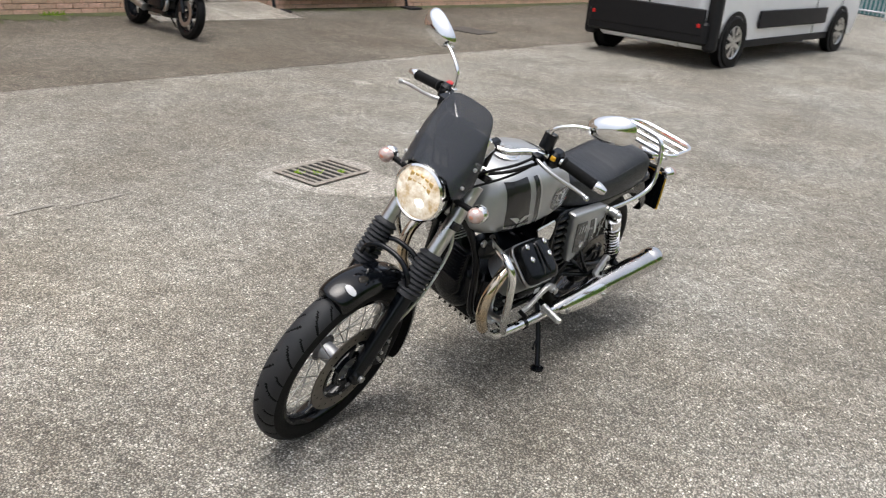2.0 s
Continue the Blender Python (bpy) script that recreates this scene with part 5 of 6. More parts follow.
sgn = 1 if (pm.to_3x3() @ V(0, 0, 1)).dot(PLN) > 0 else -1
pt = B()
slab(pt, rrect(0.229, 0.203, 0.010), 0.003, pm, 0.0)
npl = bp("rear_plate", pt, M_YEL, None, "yellow square plate with plain black bars")


def plate_bar(x, y, w, h):
    return rbox(B(), (x, y, sgn * 0.003 if sgn > 0 else -0.001), (w, h, 0.0012), 0.004, 0.0003, pm)


for x, w in ((-0.066, 0.038), (-0.022, 0.040), (0.016, 0.012), (0.053, 0.040)):
    bp("plate_bar", plate_bar(x - 0.004, 0.045, w, 0.058), M_PBAR, npl)
for x, w in ((-0.048, 0.044), (0.0, 0.040), (0.046, 0.038)):
    bp("plate_bar", plate_bar(x, -0.030, w, 0.058), M_PBAR, npl)
bp("maker_bar", plate_bar(-0.01, -0.089, 0.07, 0.005), M_PBAR, npl)
rd = B()
lathe(rd, [(0.001, 0.0095), (0.005, 0.0095), (0.0055, 0.006)], pm @ V(0.088, -0.062, 0), PLN, 18)
# reflector, no lamp: the shared lit lens material makes it glow
bp("red_dot", rd, M_REDL, npl, "small round red reflector")
pb = B()
slab(pb, rrect(0.222, 0.194, 0.01), 0.005, basis(pm.translation - PLN * 0.009, (0, -1, 0), pm.to_3x3() @ V(0, 1, 0)), 0.0)
bp("plate_bracket", pb, M_SATIN, npl)
for s in (1, -1):
    ri = bp("rear_indicator", tube(B(), [(-0.275, s * 0.03, 0.722), (-0.295, s * 0.10, 0.722)], 0.0095, 12), M_RUB, None, "chrome and clear indicator on a black stalk")
    bp("indicator_body", ball(B(), (-0.297, s * 0.128, 0.722), 0.031, (1, 0.95, 0.88)), M_CHROME, ri, "chrome indicator shell")
    bp("indicator_lens", ball(B(), (-0.318, s * 0.128, 0.722), 0.028, (0.9, 0.95, 0.9)), M_CLEAR, ri, "clear lens over an amber bulb")
    bp("indicator_bulb", ball(B(), (-0.3372, s * 0.128, 0.722), 0.010, (0.6, 1, 1)), M_AMBER, ri, "amber bulb")
# luggage rack: a closed loop with two cross bars, carried behind a narrower hoop
RZ = 0.834
loop = [(-0.172, 0.0), (-0.172, 0.105), (-0.184, 0.140), (-0.215, 0.152), (-0.30, 0.150), (-0.365, 0.145), (-0.398, 0.122), (-0.410, 0.085), (-0.412, 0.0)]
loop += [(x, -y) for x, y in loop[-2:0:-1]]
rack = bp("luggage_rack", tube(B(), [(x, y, RZ) for x, y in loop], 0.0098, 14, 5, True), M_CHROME, None, "chrome tubular luggage rack")
for x, w in ((-0.248, 0.150), (-0.328, 0.147)):
    bp("rack_bar", tube(B(), [(x, w, RZ + 0.003), (x, -w, RZ + 0.003)], 0.0078, 12), M_CHROME, rack)
bp("grab_hoop", tube(B(), [(-0.150, 0.118, 0.838), (-0.150, 0.108, 0.868), (-0.150, 0.082, 0.893), (-0.150, 0.04, 0.899), (-0.150, -0.04, 0.899), (-0.150, -0.082, 0.893), (-0.150, -0.108, 0.868), (-0.150, -0.118, 0.838)], 0.0102, 14, 5), M_CHROME, rack)
for s in (1, -1):
    bp("rack_strut", tube(B(), [(-0.315, s * 0.075, RZ - 0.016), (-0.24, s * 0.10, RZ - 0.020), (-0.17, s * 0.124, RZ - 0.022), (-0.148, s * 0.130, RZ - 0.018)], 0.0085, 10, 4), M_CHROME, rack)
    bp("rack_plate", rbox(B(), (-0.20, s * 0.112, 0.806), (0.10, 0.006, 0.026), 0.008, m=None), M_STEEL, rack)

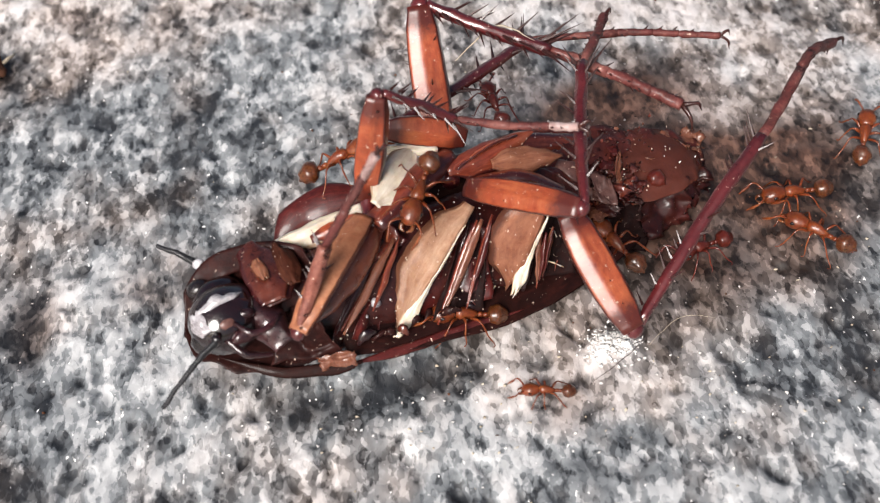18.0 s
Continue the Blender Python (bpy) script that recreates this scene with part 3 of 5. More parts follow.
    for k in range(46):
        f = rnd.random()
        a = Vector((0.45 + 0.72 * f, 0.28 + 0.40 * f + rnd.uniform(-0.18, 0.26), 0.42 - 0.08 * f + rnd.uniform(-0.05, 0.08)))
        e, g = (Vector((rnd.uniform(-1, 1), rnd.uniform(-1, 1), rnd.uniform(-0.3, 0.6))) * rnd.uniform(0.06, 0.13) for _ in range(2))
        part("membrane_scrap", crumple(a, a + e, a + e + g, a + g, 0.025, k + 100, 8, 0.02, 0.03), (M_DARK, M_BROWN, M_SKIN, M_RED, M_SCRAP)[k % 5], roach)
    part("wing_blade", leaf((0.02, 0.84, 0.42), (1.38, 1.14, 0.10), (-0.1, -0.45, 0.88), [0.03, 0.06, 0.07, 0.08, 0.03], [0.05, 0.12, 0.18, 0.16, 0.05], 0.02, seed=95, ragged=0.12), M_ABDOMEN, roach, "dull red-brown wing spread on the stone")
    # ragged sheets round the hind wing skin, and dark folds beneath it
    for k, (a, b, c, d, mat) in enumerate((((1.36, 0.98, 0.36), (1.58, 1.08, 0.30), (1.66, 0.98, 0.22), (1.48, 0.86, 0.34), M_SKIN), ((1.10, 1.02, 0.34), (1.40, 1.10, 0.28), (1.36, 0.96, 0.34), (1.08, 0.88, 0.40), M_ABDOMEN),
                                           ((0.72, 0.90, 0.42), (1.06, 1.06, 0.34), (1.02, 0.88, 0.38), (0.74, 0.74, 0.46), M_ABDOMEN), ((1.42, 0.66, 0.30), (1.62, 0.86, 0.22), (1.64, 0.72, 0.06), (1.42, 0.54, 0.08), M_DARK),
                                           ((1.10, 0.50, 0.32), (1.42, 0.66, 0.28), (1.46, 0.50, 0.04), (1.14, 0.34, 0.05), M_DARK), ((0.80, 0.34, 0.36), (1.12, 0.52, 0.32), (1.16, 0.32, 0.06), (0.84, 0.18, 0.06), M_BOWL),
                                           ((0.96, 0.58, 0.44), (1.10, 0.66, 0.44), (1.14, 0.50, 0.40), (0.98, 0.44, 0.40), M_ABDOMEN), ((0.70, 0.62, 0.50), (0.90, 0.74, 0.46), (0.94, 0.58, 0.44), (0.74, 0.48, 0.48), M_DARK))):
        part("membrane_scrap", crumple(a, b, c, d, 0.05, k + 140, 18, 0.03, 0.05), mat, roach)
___
• **Task details**:
Gather and copy every line of the data in which the string "part" is found.

• **Response**:
Continue the Blender Python (bpy) script that recreates this scene with part 5 of 6. More parts follow.
Continue the Blender Python (bpy) script that recreates this scene with part 3 of 5. More parts follow.
        part("membrane_scrap", crumple(a, a + e, a + e + g, a + g, 0.025, k + 100, 8, 0.02, 0.03), (M_DARK, M_BROWN, M_SKIN, M_RED, M_SCRAP)[k % 5], roach)
    part("wing_blade", leaf((0.02, 0.84, 0.42), (1.38, 1.14, 0.10), (-0.1, -0.45, 0.88), [0.03, 0.06, 0.07, 0.08, 0.03], [0.05, 0.12, 0.18, 0.16, 0.05], 0.02, seed=95, ragged=0.12), M_ABDOMEN, roach, "dull red-brown wing spread on the stone")
        part("membrane_scrap", crumple(a, b, c, d, 0.05, k + 140, 18, 0.03, 0.05), mat, roach)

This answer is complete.